Featuring 18 stories by 26 contributors, Beyond is a 250+ page, black and white, queer comic anthology, full of swashbuckling space pirates, dragon slayers, death-defying astronauts, and monster royalty. Each story celebrates and showcases unquestionably queer characters as they explore the galaxy, mix magic, have renegade adventures, and save the day!
The Beyond Anthology was born from a desire to see stories inspired by people like us (queer people with diverse genders and sexualities) slaying dragons, piloting spaceships, getting into trouble, and saving the day—without having to read for their queerness from between the lines. We wanted to see beautiful, heartwarming, and adventurous stories that reflect and celebrate the many facets of gender and sexuality, without having to worry that their queerness would cast them as a villain, a pariah, or turn them into a cautionary tale.
Edited by Sfe R. Monster & Taneka Stotts
Published: September 2015
Source: My bookshelf
This was incredibly heartwarming and fun to read. I’m still relatively new to comics and graphic novels but there’s something relatable about how a character’s thoughts, words and silences co-exist with images to show the diverse world as it is. I love how this anthology fulfills its promise in that shows a spectrum of individuals motivated by love as they tackle all sorts of space adventures, planetary survival stories, technological confrontations and/or magical quandaries.
Each story shone with its own distinctive style. There are many different stories centred around same-sex couples, gender-fluid couples and their ambitions in space. A sense of wonder, technological progress and a grounded closeness between the romantic female couples and astronauts is conveyed in ‘Luminosity’ and ‘Duty and Honor.’ There is a lot of joy in the stories across the anthology but occasionally, loss is present too. These latter stories do not leave the reader without comfort, hope or resonance either.
The focus on family in some stories was also sweet. The David Bowie jokes that the dads throw around while they rescue their daughter from goblins in ‘Of families & Other Magical Objects’ were gold. I also appreciated the adoptive fathers in the wintry world of ‘The Grave of Wolves.’ The parental wisdom about the war they survived in their world is timely as ever: ‘That men cannot be monsters. That is the lie righteous men tell themselves.’
Passing on critical thought around leadership is pivotal for the next generation.
Love, acceptance and protection is present throughout all the stories that feature families.

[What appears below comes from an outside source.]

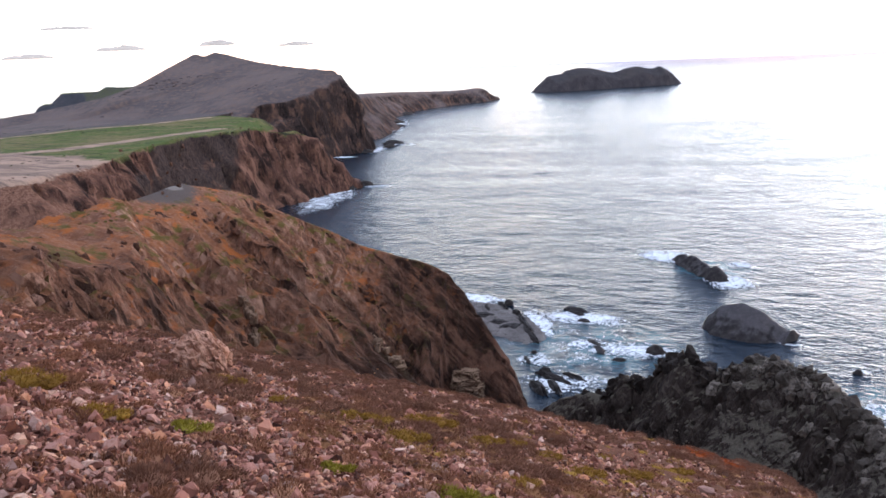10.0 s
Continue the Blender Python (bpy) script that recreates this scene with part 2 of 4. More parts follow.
    crack = node(n, "ShaderNodeBump", Strength=0.5, Distance=0.5 * size)
    l.new(mask(n, l, joints.outputs["Distance"], 0.0, 0.12), crack.inputs["Height"])
    l.new(crack.outputs[0], first.inputs["Normal"])
    return m


M_HILL = land_material("rust_soil", ((0.15, 0.058, 0.031), (0.09, 0.035, 0.02), (0.21, 0.09, 0.052)),
                       ((0.12, 0.07, 0.05), (0.22, 0.13, 0.1), (0.32, 0.21, 0.17)), None, 0.05)
M_RIDGE = land_material("ridge_rock", ((0.28, 0.112, 0.05), (0.19, 0.086, 0.05), (0.33, 0.165, 0.105)),
                        ((0.040, 0.021, 0.014), (0.25, 0.12, 0.075), (0.46, 0.27, 0.19)), (0.135, 0.095, 0.026), 0.4, (0.36, 0.60),
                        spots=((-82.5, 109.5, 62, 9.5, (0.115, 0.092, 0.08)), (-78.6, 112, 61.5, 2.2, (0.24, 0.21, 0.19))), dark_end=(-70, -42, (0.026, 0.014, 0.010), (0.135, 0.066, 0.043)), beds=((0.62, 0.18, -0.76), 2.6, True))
M_DARK = land_material("dark_basalt", ((0.105, 0.09, 0.068), (0.085, 0.072, 0.054), (0.125, 0.106, 0.08)),
                       ((0.024, 0.017, 0.013), (0.043, 0.031, 0.025), (0.08, 0.062, 0.05)), None, 0.9, (0.66, 0.84), beds=((-0.5, 0.3, 0.8), 1.6))
M_WET = land_material("wet_black_rock", ((0.05, 0.044, 0.042), (0.036, 0.032, 0.031), (0.068, 0.06, 0.057)),
                      ((0.014, 0.011, 0.010), (0.032, 0.026, 0.024), (0.075, 0.063, 0.057)), None, 0.35, (0.66, 0.84), 0.6)
M_PLATEAU = land_material("plateau_turf", ((0.095, 0.135, 0.028), (0.21, 0.175, 0.07), (0.05, 0.075, 0.022)),
                          ((0.03, 0.017, 0.014), (0.115, 0.055, 0.039), (0.27, 0.14, 0.095)), None, 1.6, (0.6, 0.85), shore=(0.50, 0.33, 0.235), beds=((0.2, 0.1, -0.97), 5.0))
# the cliffs' blue-grey has haze and shade painted in with the rock
M_FARHILL = land_material("hazed_hill_turf", ((0.09, 0.11, 0.04), (0.08, 0.075, 0.06), (0.10, 0.10, 0.05)), ((0.05, 0.055, 0.065), (0.07, 0.07, 0.08), (0.09, 0.085, 0.09)), None, 4.0, (0.8, 0.95))
M_MOUNT = land_material("mountain_heath", ((0.18, 0.138, 0.125), (0.112, 0.092, 0.09), (0.23, 0.155, 0.122)),
                        ((0.025, 0.018, 0.017), (0.062, 0.041, 0.035), (0.17, 0.09, 0.062)), None, 3.0, (0.6, 0.85), beds=((0.1, 0.1, -0.97), 8.0))
# sea haze is mixed into the rock colour, making it paler and bluer
M_FAR = land_material("hazed_far_rock", ((0.075, 0.066, 0.065), (0.065, 0.06, 0.064), (0.09, 0.078, 0.075)),
                      ((0.045, 0.041, 0.045), (0.068, 0.06, 0.064), (0.09, 0.076, 0.078)), None, 4.0)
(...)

The single-parent that raises her trans son as he readies himself against a dragon is wonderful in ‘The Dragon Slayer’s son.’ It’s a great coming of age story that subverts a few genre tropes. The close-knit unit around the trans female android in ‘Optimal’ was heartwarming too.
A few more stories caught my eye as per the nature of anthologies but I’ll leave them to new readers. I recommend this collection to anyone who reads SFF comics. I have a small list of webcomics I follow at the moment, so I will be checking out the individual creator’s links later on.